After he had spoken it became quiet. All who sided with him stood like mighty soldiers on warships who have spotted the enemy fleet and are about to shout, “Now to battle! The victory is sure!”
Then I stood up to speak. “Surely you are all aware,” I said, “that God came down from heaven and became a human being. We read, ‘The Word was with God and the Word was God, and the Word became flesh.’ Again, surely you all know”—and I looked at the Lutherans, including the tyrant who had just spoken to me—“that in Christ, who was born of the Virgin Mary, God is human and a human is God.”
The crowd objected loudly to this, so I said, “Don’t you know this? It accords with the point of view in your confession called the Formula of Concord, where this statement is made and extensively supported.”
The tyrant turned to the crowd and asked whether they had known this. They replied, “We haven’t paid much attention to what that book says about the person of Christ, but we have sweated over the article there on justification by faith alone.

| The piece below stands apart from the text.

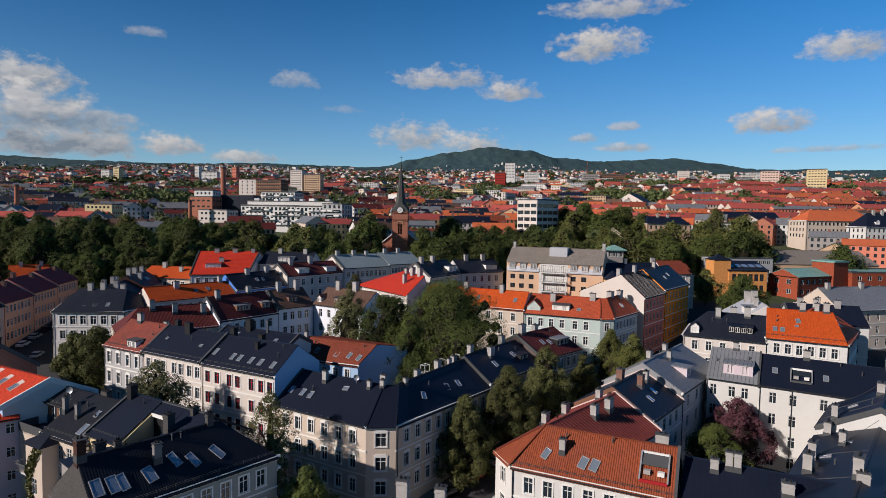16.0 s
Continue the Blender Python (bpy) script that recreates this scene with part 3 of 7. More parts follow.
    if origin.y < 125 and not roof == "roof_red":
        # small roof vents
        rng = random.Random(int(origin.x * 7 + origin.y * 13))
        for i in range(2):
            p = on_roof(rng.uniform(0.12, 0.88), rng.uniform(0.55, 0.9)) - origin
            bm = bmesh.new()
            rod(bm, p - Vector((0, 0, 0.1)), p + Vector((0, 0, rng.uniform(0.35, 0.6))), 0.09, 0.09, 8)
            rod(bm, p + Vector((0, 0, 0.6)), p + Vector((0, 0, 0.68)), 0.15, 0.05, 8)
            part("roof_vent", bm, "flashing", ob)
    return ob


def rise(a, b, v):
    k = min(1.0, max(0.0, (v - a) / (b - a)))
    return k * k * (3 - 2 * k)


def ground_height(x, y):
    spur = 19.0 * rise(400, 650, y) * rise(150, 380, x) * (1 - rise(760, 1500, y))
    pts = ((-200, 2.0), (60, 3.0), (170, 14.5), (230, 18.5), (330, 29.0), (700, 58.0), (1500, 126.0), (2500, 216.0), (3300, 290.0), (5200, 330.0))
    for (y0, z0), (y1, z1) in zip(pts, pts[1:]):
        if y <= y1:
            t = max(0.0, (y - y0) / (y1 - y0))
            return z0 + (z1 - z0) * t + spur
    return pts[-1][1]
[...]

Still, if that is what it says, we will grant you that.”
Then one of them remembered and said, “It does say that. It goes on to say that Christ’s human nature was raised to divine majesty and all the attributes that go with it, and that Christ in his human nature sits at the right hand of his Father.”
When they heard that they kept quiet. With that point resolved, I spoke again and said, “Since that is so, is the Father then anything other than the Son, and is the Son anything other than the Father?”
Because this too sounded harsh to their ears, I went on to say, “Hear the actual words the Lord said. If you haven’t paid attention to them before, pay attention to them now. He said, ‘The Father and I are one. The Father is in me and I am in the Father. Father, all that is mine is yours, and all that is yours is mine. Those who see me see the Father.’ What else do these words mean except that the Father is in the Son and the Son is in the Father, and they are one like the soul and the body in a human being, so they are one person? This has to be part of your faith if you believe the Athanasian Creed, where statements just like this occur.